Last weekend was Hamvention, the place you want to be on the third weekend in May. It is the world’s largest gathering of amateur radio enthusiasts, and an exceedingly large flea market containing all sorts of electronica.
The booths of Hamvention include a few notable Open Hardware folk, but for the most part, you’re looking a few big booths from Yaesu, an entire section dedicated to everything ARRL, and a few pop-ups from the usual suspects. Rigol was there, showing off their test equipment and selling the DS1052E oscilloscope for far more than it’s worth. The Rigol Zed is a much better buy, anyway.
As with any gathering of hams, antennas are everywhere. The largest by far was the tower at right. With a little more equipment, this antenna could do a moon bounce. It’s a shame the moon was full this weekend, and everyone went to bed early.
Giant antennas and an amateur radio trade show notwithstanding, the biggest draw is the flea market. You’re looking at about two football fields worth of parking spaces, filled with cars, tents, and collapsible tables and the strangest electronic devices you’ve ever seen. What was that like? Read on below.
Almost anything you could ever want can be found at Hamvention. The flea market, like the attendees, hasn’t really caught on to the digital age yet, so you won’t find bare ATmegas and PICs, or even a few random EPROMs. I couldn’t find a single tube of 74-series logic. If it’s old school you want, or just some interesting things enclosed in glass, Hamvention is for you.
By far the largest single stall at the flea market was Mendelsons. Mendelsons is a Dayton institution and gigantic store filled to the brim with surplus and liquidation inventory. You can get everything from a traffic signal to pallets of laundry detergent, and of course Mendlesons brought out the electronic goods to Hamvention. Just about everything you could want was there, and properly organized, to boot.
Test Equipment and Random Gear
If you need a scope that’s a bit better than what the $400 Rigol can handle, your best bet is Hamvention. Here, everything, from the 1970s Tektronix 465 to the 1980s Tek 2225, to some crazy late-80s, early-90s HP gear. There were a surprising number of spectrum analyzers, and more than enough analog meter to satiate any steampunk aficionado.
The prices? On Friday, they’re about what you would expect. On Saturday, the prices start dropping but with more attendees, competition is increased. Hamvention closes at 1PM on Sunday, and these guys don’t want to carry all this stuff home.
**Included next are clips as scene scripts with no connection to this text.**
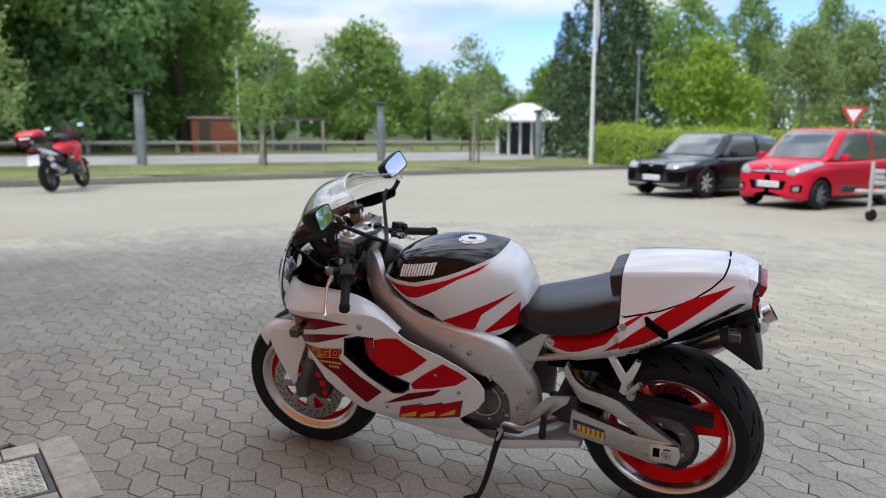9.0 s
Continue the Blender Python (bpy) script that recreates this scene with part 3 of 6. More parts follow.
frame_ob = part("frame", beam(1), M_SPAR, bike, "satin aluminium twin-spar frame")
part("spar", beam(-1), M_SPAR, frame_ob)
part("head_stock", tube([(1.075, 0, 0.96), (1.155, 0, 0.78)], 0.042, 18), M_ALU, frame_ob)
for s in (1, -1):
    y0, y1 = sorted((s * 0.126, s * 0.140))
    part("subframe_gusset", plate([(0.545, 0.600), (0.415, 0.692), (0.395, 0.690), (0.462, 0.535), (0.50, 0.545)], y0, y1, 0.004), M_ALU, frame_ob)
    part("subframe_rail", tube([(0.48, s * 0.12, 0.575), (0.30, s * 0.115, 0.610), (0.10, s * 0.10, 0.665), (-0.16, s * 0.075, 0.79)], 0.013, 8, 12), M_ALU, frame_ob)
    for x, z, r in ((0.60, 0.52, 0.016), (0.495, 0.40, 0.017), (0.47, 0.34, 0.008), (0.545, 0.36, 0.008), (0.72, 0.640, 0.009), (0.66, 0.615, 0.009), (0.462, 0.47, 0.010)):
        bolt((x, s * np.interp(x, [0.46, 0.50, 0.545, 0.60, 0.66, 0.72], [0.163, 0.165, 0.168, 0.190, 0.209, 0.2135]), z), r, frame_ob, out=s)

# --- engine ---
engine = part("engine", box((0.72, 0, 0.43), (0.34, 0.30, 0.26), 0.03), M_CAST, bike, "grey cast engine block behind the fairing")
part("cylinder_block", box((0.83, 0, 0.60), (0.22, 0.34, 0.22), 0.02, m=Matrix.Rotation(radians(-35), 4, "Y")), M_GREYPLASTIC, engine)
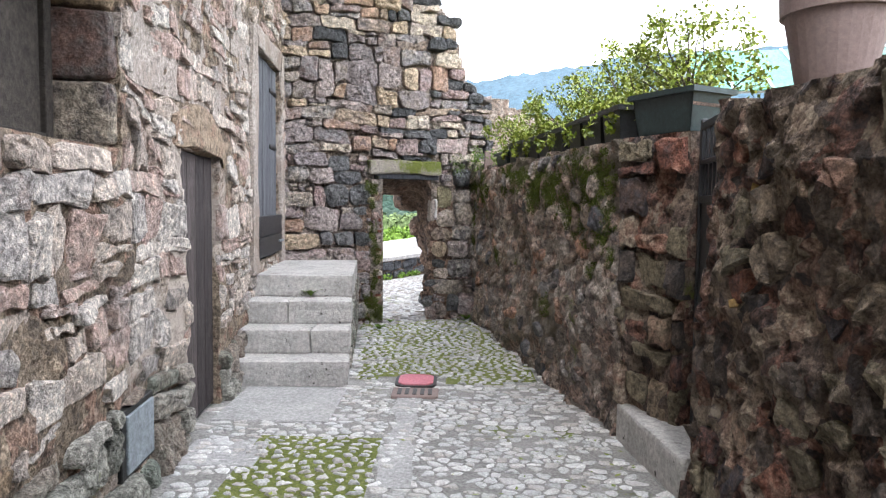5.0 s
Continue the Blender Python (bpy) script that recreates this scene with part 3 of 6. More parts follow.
dark = [c for c in cl if rng.random() < max(0.04, min(0.6, 0.35 * (c[0][0] - 0.6) + 0.3 * noise.noise((c[0][0] * 1.3, c[0][1] * 0.9, 4.0))))]
darkset = {id(c) for c in dark}
grey = [c for c in cl if id(c) not in darkset and rng.random() < (0.7 if c[0][1] < 3.0 else 0.3)]
darkset |= {id(c) for c in grey}
stones(grey, EW, STONE_M, wall_north, "stone", 0.007, 0.075, rng, lambda u, v: True, lump=0.7, maker=boulder_of, facets=2)
stones([c for c in cl if id(c) not in darkset], EW, STONE_E, wall_north, "stone", 0.007, 0.075, rng, lambda u, v: True, lump=0.7, maker=boulder_of, facets=2)
stones(dark, EW, STONE_D, wall_north, "basalt_stone", 0.007, 0.08, rng, lambda u, v: True, lump=0.7, maker=boulder_of, facets=2)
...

That’s where the bargains are, if everything hasn’t been snatched up in the previous two days.
Radios and Paraphernalia
You didn’t think Hamvention would have a ton of radios, right? Everything was there, from beautiful 1920s receivers in cases made of endangered wood, to fantastic plastic 1940s receivers, to ham gear from the 70s.
The Hamvention Takeaway
Hamvention is the premier amateur radio meetup – the biggest in the world – and the people pulling their pickups into a parking space and unloading their shack are the most knowledgeable people on the planet. They have the best stuff, and they’re trying to get rid of it. Need a tube that’s not a 12AX7, 6L6, or EL34? It’s at Hamvention, probably for a fair price.
Hamvention was great, a perfect example of a great swap meet, and a lot of fun, too. If you’re around Dayton, you need to check it out. It’s more than worth driving hundreds of miles and getting a vastly overpriced hotel room. All the best stuff is here, and it’s all for sale.